Kanaviçe ve nakış geçtiğimiz birkaç yıldır yükselişte olan hobilerden. Hatta hobiden ziyade birçok sanatçı farklı ürünleri ve sanat akımlarını bu yöntemlerle yeniden yorumluyor. Annelerimizin severek yaptığı dikiş nakışlar artık birer trend ikonu. Kanaviçeyle ikinci baharını yaşayan hurdalar, postmodern nakışlar, sokakları süsleyen kanaviçe çiçekler, nakıştan yapılan kelebekler ve daha nicelerini size sayabilirim. Bunlar sadece yakın zamandan aklıma gelenler. Stockholm’de yaşayan sanatçı Ulla-Stina Wikander de günlük hayatta karşımıza çıkan nesnelere renkli ciltler oluşturmak için dikiş nakışı kullanıyor.

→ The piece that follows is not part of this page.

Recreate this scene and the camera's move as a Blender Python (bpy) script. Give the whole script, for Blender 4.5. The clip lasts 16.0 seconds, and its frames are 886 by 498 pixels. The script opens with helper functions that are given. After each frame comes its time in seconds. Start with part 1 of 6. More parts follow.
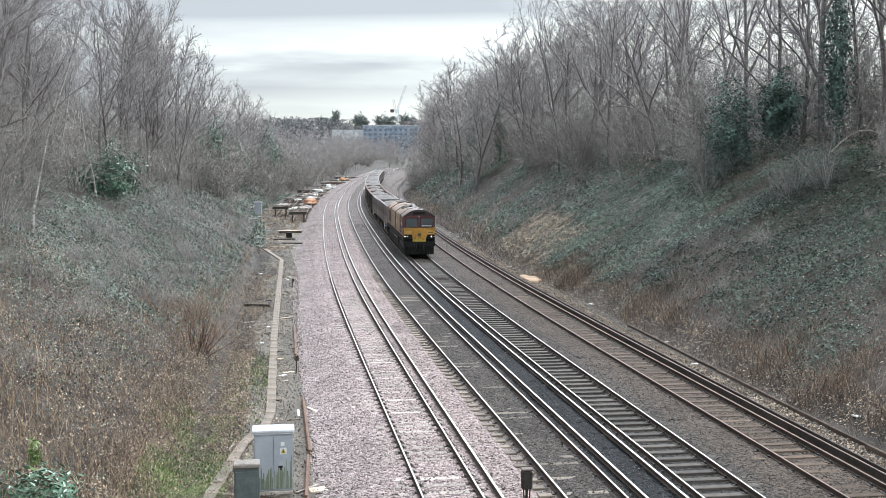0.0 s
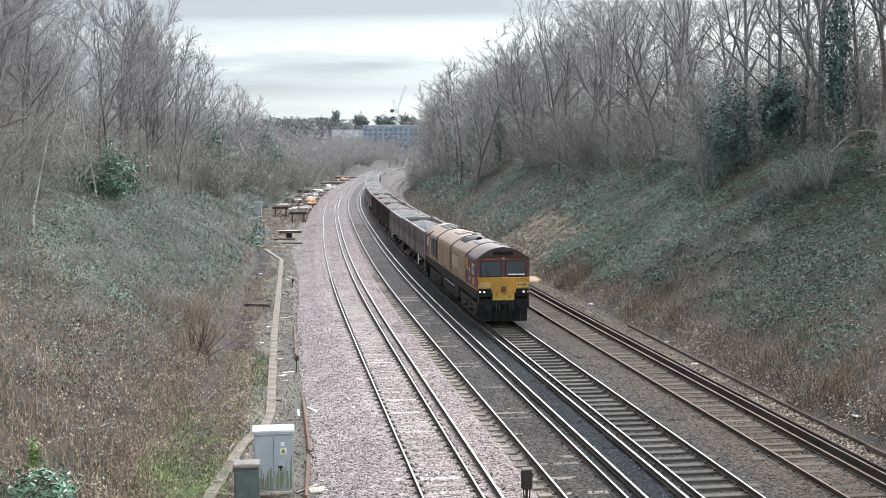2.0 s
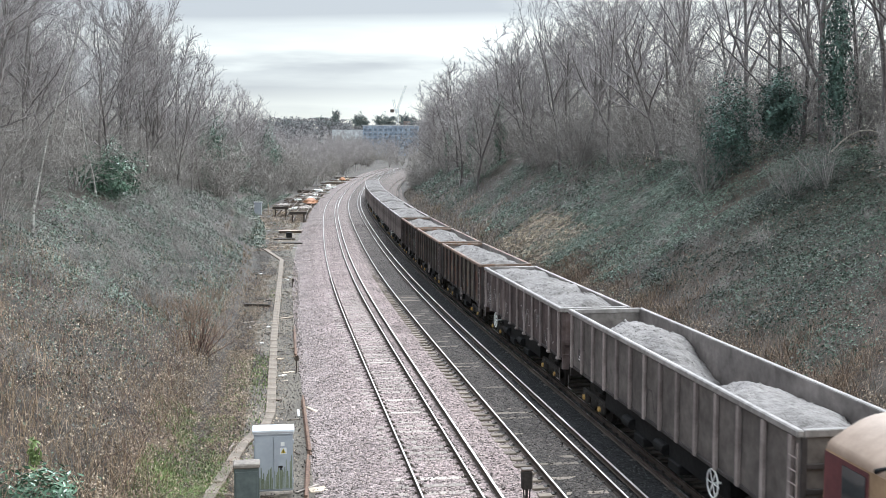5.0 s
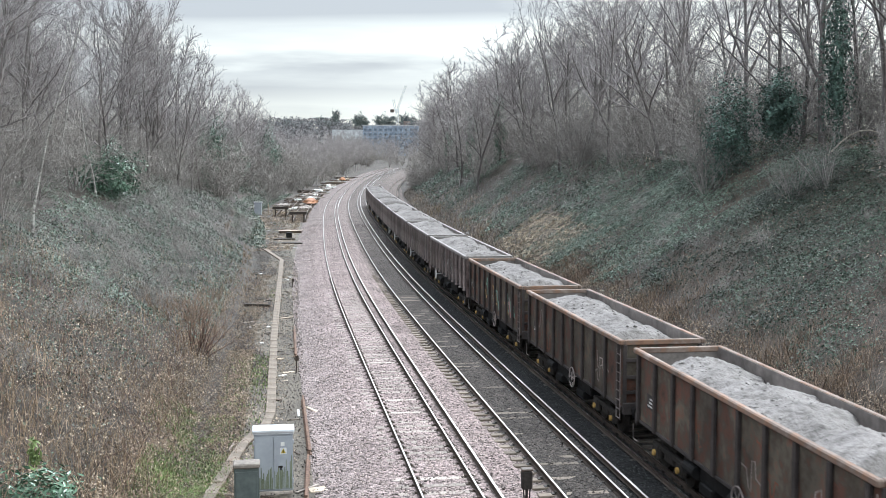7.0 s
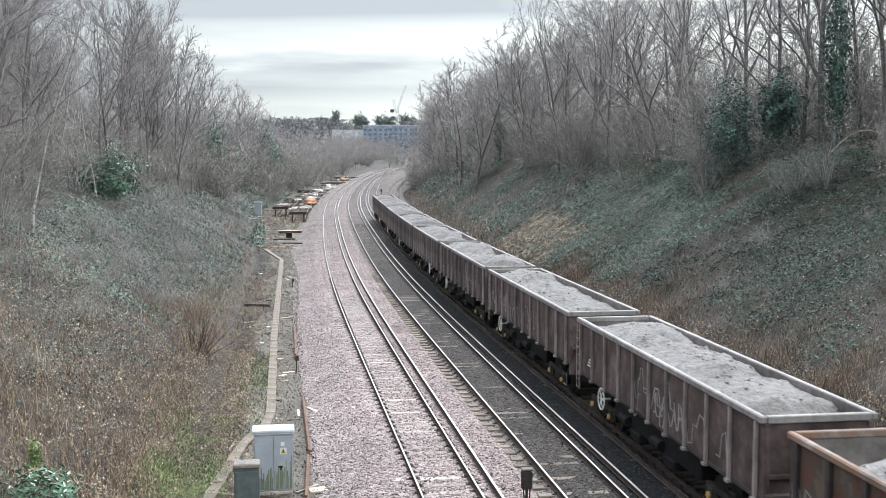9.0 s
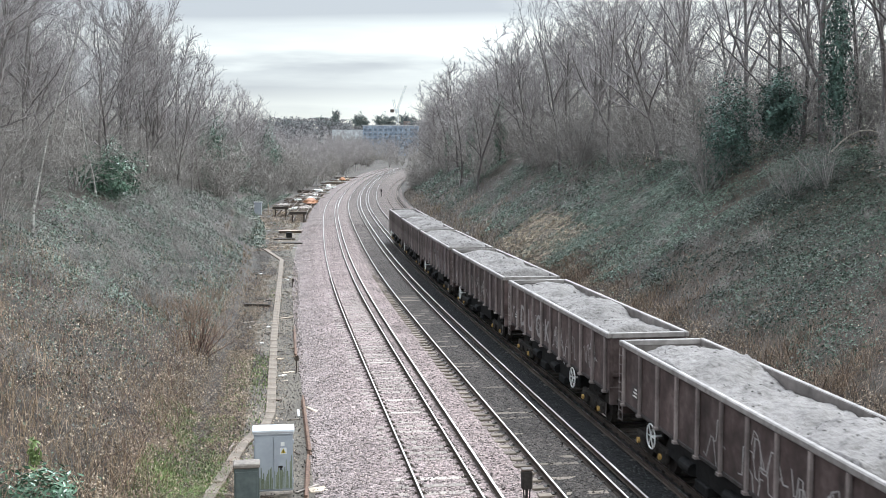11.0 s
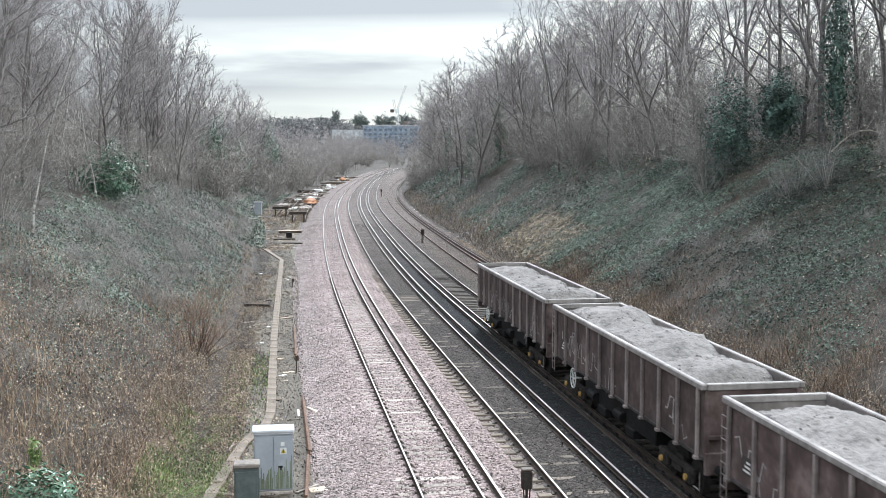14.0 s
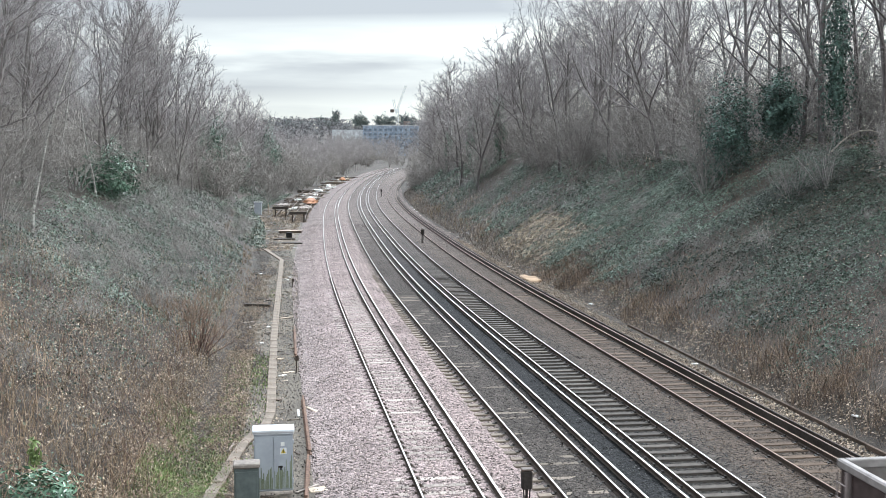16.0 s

Annelerimizin Çeyizi Bu Nesnelerin Üstüne Düşmüş Gibi
Sanatçı Ulla Stina Wikander; eski, modası geçmiş teknolojik ürünleri, kıyafet ve mobilyaları bulup onları renkli kanaviçe kaplamalarla yeniden yorumluyor. Böylece eski ürünler bir anda yenileniyor ve tekrar canlanıyor. Sanatçı tarafından yeniden yorumlanan her ürün, gerçeküstü ancak tanıdık bir sanat parçası haline geliyor. Projeye bağlı olarak, her bir çalışma için sanatçının harcadığı zamansa değişiyor. Ürünlerin üstüne gelen manzaralar, çiçekler gibi detaylarla canlanan parçaları insan görünce gözleri parlıyor.
Sanatçı ağırlıklı olarak retro ürünler kullanıyor. 70’ler ve daha önceki zamanlara ait nesneleri ise bit pazarları, eskiciler, hurdacılar gezerek araştırıyor. Sanatçı bunun yanı sıra yaklaşık 10 yıldır kanaviçe ve nakış topluyor. Koleksiyonunda yüzden fazla farklı tasarım var ve şu anki çalışmalarında bunlardan ilham alıyor. Sonuç mu? Sürreel, sanki anneannemiz ve annemizin çeyizinden düşen kanaviçelerle kaplanmış gibi duran harika rengarenk heykeller!